The high degree of humility and modesty that characterized the Bluzhever Rebbe is further illustrated by an anecdote recently told to me by my cousin from Toronto. Apparently, my uncle Alex, the best fisherman in Hunter, had been planning a fishing trip to a location not far from town, a spot that had, in the past, never produced a satisfactory number of fish. Alex approached the Rebbe prior to starting out on his outing:

“Rebbe, can you give me a blessing so that I might have a successful fishing trip?”

The Rebbe thought for a while and then responded to Alex with: “Viyidgu larov bekerev ha’aretz” (…and may they proliferate abundantly like fish within the land).

Alex thanked the Rebbe for his blessing and headed out to the reservoir. Hours later Alex arrived at the shul for ma’ariv. Following the service, he approached the Rebbe.

“So how did it go, Alex?” the Rebbe asked in Yiddish.

“Don’t ask, Rebbe, I didn’t catch a thing!”

The Rebbe without hesitation said: “That should show you just how much my blessings are worth!”

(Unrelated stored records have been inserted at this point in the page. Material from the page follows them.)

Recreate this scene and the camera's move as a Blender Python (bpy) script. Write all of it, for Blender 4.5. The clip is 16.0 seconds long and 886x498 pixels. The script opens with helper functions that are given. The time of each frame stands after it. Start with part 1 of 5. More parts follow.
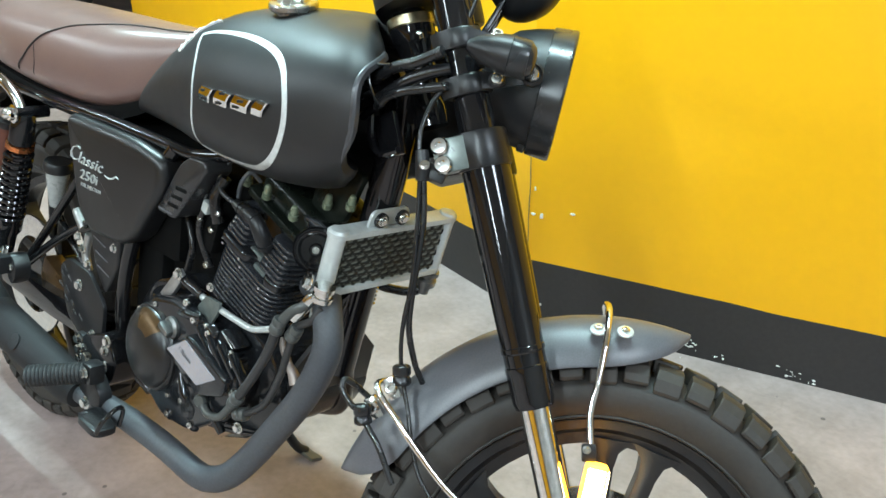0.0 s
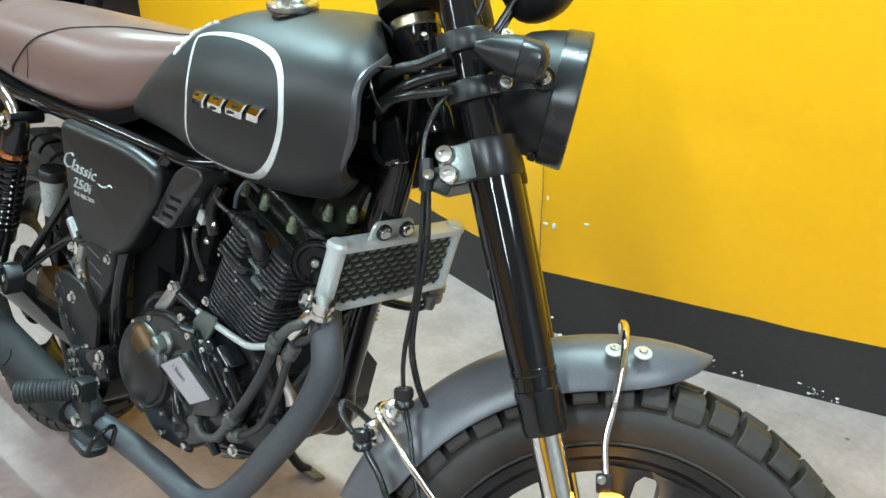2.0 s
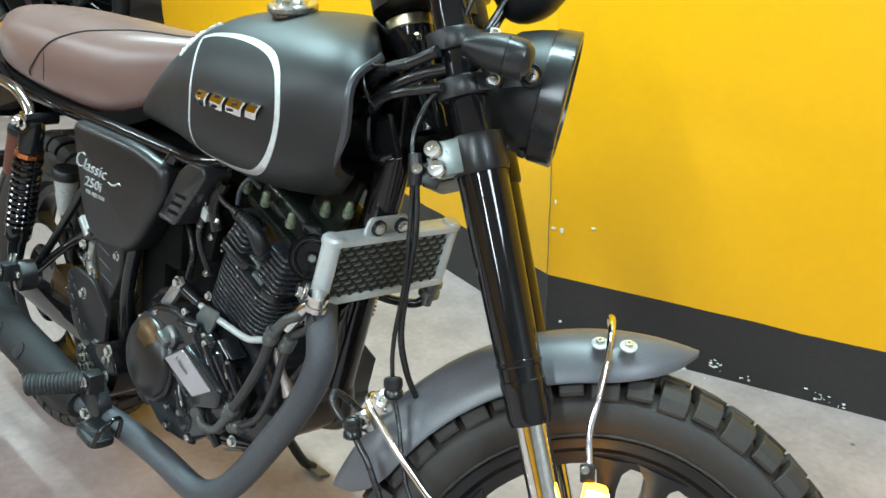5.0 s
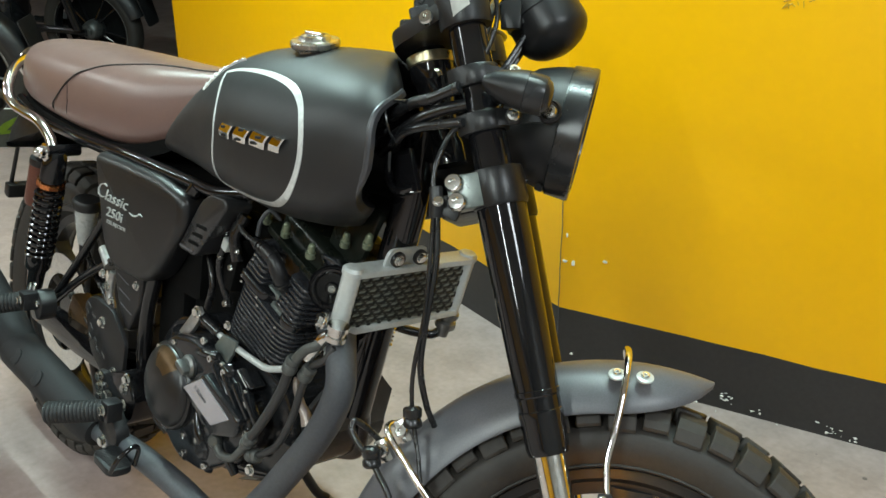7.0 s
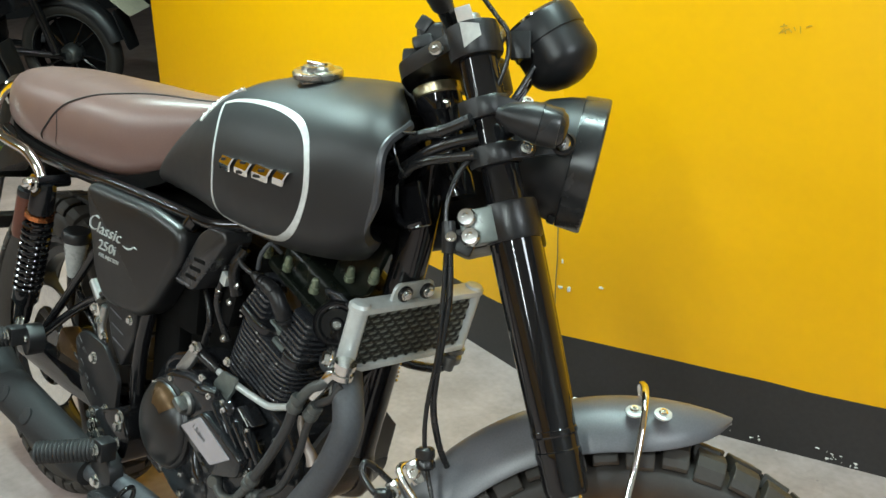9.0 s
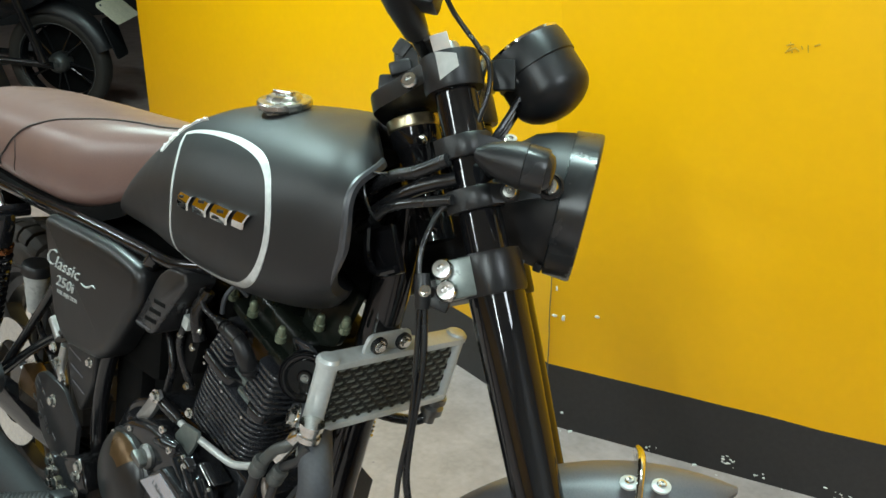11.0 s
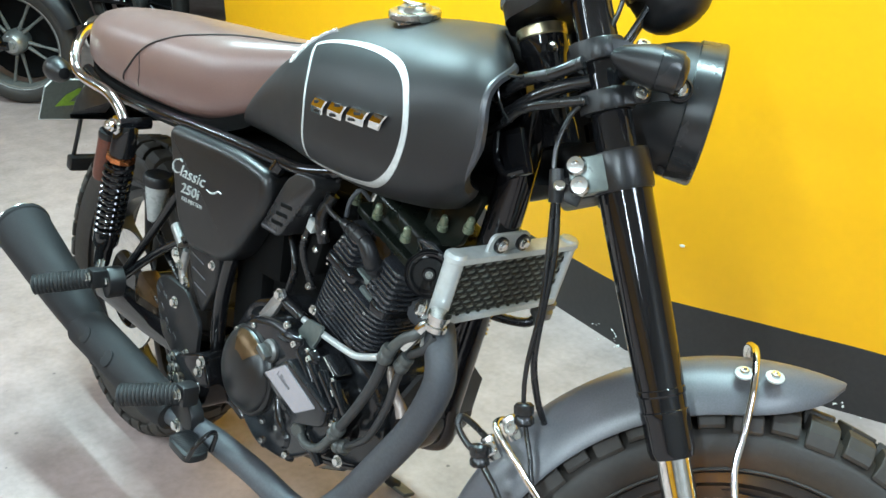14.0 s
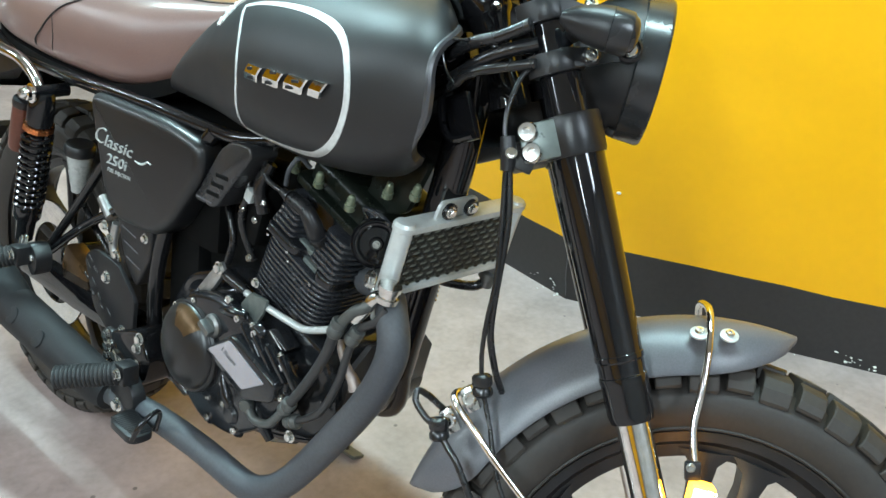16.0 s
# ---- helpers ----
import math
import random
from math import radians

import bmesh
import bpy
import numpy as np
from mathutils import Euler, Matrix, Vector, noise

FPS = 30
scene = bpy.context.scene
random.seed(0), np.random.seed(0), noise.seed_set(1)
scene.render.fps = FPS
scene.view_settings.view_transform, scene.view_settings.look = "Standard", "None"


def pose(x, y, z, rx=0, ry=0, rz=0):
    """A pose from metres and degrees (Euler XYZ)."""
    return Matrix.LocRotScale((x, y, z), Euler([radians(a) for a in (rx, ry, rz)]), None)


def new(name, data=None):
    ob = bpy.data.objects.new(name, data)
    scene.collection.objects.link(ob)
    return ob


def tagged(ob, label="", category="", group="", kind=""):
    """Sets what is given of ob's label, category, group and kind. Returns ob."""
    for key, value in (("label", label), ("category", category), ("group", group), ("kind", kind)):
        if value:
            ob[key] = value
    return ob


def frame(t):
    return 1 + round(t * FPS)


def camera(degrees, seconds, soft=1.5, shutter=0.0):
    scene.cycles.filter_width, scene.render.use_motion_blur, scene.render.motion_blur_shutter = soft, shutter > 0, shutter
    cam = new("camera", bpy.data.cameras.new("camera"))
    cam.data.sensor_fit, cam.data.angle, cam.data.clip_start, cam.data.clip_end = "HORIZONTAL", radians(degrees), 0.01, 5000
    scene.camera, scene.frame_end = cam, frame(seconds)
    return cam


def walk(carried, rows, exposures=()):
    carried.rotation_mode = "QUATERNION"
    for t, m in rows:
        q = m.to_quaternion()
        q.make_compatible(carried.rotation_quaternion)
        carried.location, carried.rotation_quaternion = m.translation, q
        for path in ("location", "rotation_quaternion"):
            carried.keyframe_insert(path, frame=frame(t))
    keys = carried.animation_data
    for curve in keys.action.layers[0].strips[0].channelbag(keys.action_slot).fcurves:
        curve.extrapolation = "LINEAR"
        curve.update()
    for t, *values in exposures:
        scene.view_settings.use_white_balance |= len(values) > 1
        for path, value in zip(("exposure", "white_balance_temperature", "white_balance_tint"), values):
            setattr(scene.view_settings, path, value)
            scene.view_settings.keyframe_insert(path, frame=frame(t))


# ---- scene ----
cam = camera(49.6, 16.0, soft=1.5)
METRES, EYE, TILT, LEAN, TURN = 0.80, 1.30, -26.11, 0.163, 43.908
ROWS = [
    (0.0, 0.0, 0.0, 0.0, -0.0, 0.0, 0.0),
    (0.5, -0.0138, 0.0135, -0.0025, -0.02, 0.1, 0.07),
    (1.0, 0.0129, 0.0657, 0.0198, -0.03, 0.21, 0.14),
    (1.5, 0.0168, 0.0971, 0.0185, 0.21, 0.23, 0.07),
    (2.0, 0.0107, 0.0947, 0.0117, 0.75, 0.42, -0.21),
    (2.5, 0.0206, 0.0799, 0.0026, 1.15, 0.54, -0.35),
    (3.0, 0.0313, 0.0693, -0.0241, 1.61, 0.6, -0.49),
    (3.5, 0.0463, 0.0725, -0.0278, 1.88, 0.65, -0.57),
    (4.0, 0.0606, 0.0749, -0.0193, 2.01, 0.72, -0.57),
    (6.5, 0.0635, 0.0406, -0.0226, 2.76, 2.53, -0.99),
    (7.0, 0.0486, 0.0351, -0.0201, 2.68, 3.1, -1.0),
    (7.5, 0.0381, 0.038, -0.0205, 2.61, 3.6, -0.97),
    (8.0, 0.0335, 0.0467, -0.0156, 2.44, 3.95, -0.84),
    (8.5, 0.0335, 0.0511, -0.0178, 2.09, 4.08, -0.57),
    (9.0, -0.0067, 0.0683, 0.0066, 1.33, 4.25, -0.4),
    (11.5, 0.0628, 0.2447, 0.105, 1.44, 4.51, -0.44),
    (12.0, 0.0866, 0.2809, 0.0993, 2.45, 3.81, -1.17),
    (12.5, 0.0578, 0.2559, 0.0845, 3.44, 2.76, -1.83),
    (13.0, -0.0045, 0.1923, 0.0605, 3.91, 2.05, -2.03),
    (13.5, -0.0524, 0.1312, 0.0212, 4.15, 1.74, -2.03),
    (14.0, -0.0863, 0.12, -0.0021, 4.26, 1.56, -1.94),
    (14.5, -0.1093, 0.1287, -0.0061, 4.23, 1.36, -1.78),
    (15.0, -0.1178, 0.1282, 0.0012, 1.48, -0.94, -0.52),
    (15.5, -0.1069, 0.1545, 0.0243, 0.38, -1.6, 0.1),
    (16.0, -0.1265, 0.1563, 0.0423, -0.23, -1.92, 0.43),
]
walk(cam, [(t, pose(0, 0, EYE, TILT, LEAN, TURN) @ pose(METRES * x, METRES * y, METRES * z, 90 + pitch, roll, yaw)) for t, x, y, z, yaw, pitch, roll in ROWS],
     [(0.0, 0.52, 6700, 10), (4.2, 0.53, 6550, 10), (6.5, 0.20, 7250, 11), (7.5, 0.0, 7500, 11), (8.5, 0.21, 7350, 11), (9.2, 0.16, 7300, 11), (11.5, 0.06, 7200, 11), (12.5, 0.53, 6650, 10), (14.0, 0.66, 6500, 10), (16.0, 0.50, 6650, 10)])

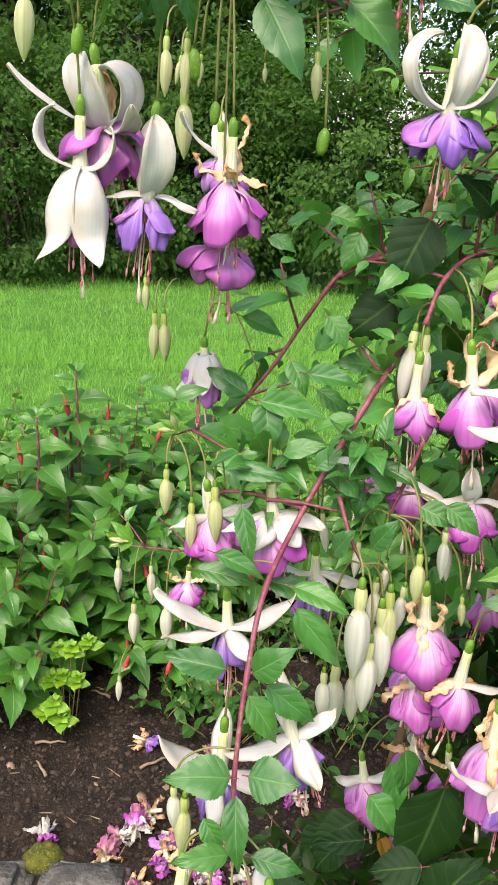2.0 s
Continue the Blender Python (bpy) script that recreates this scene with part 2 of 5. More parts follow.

Maybe Hunter wasn’t a utopia for all the numerous Jews who called it their summer home, but sharing time there with the Bluzhever Rebbe and others certainly raised the awareness of many to the common features of their existence as Jews and the superficial, and ultimately insignificant, nature of their differences. It can be safely said we need more “Hunters” in the future and fewer divisions amongst our people.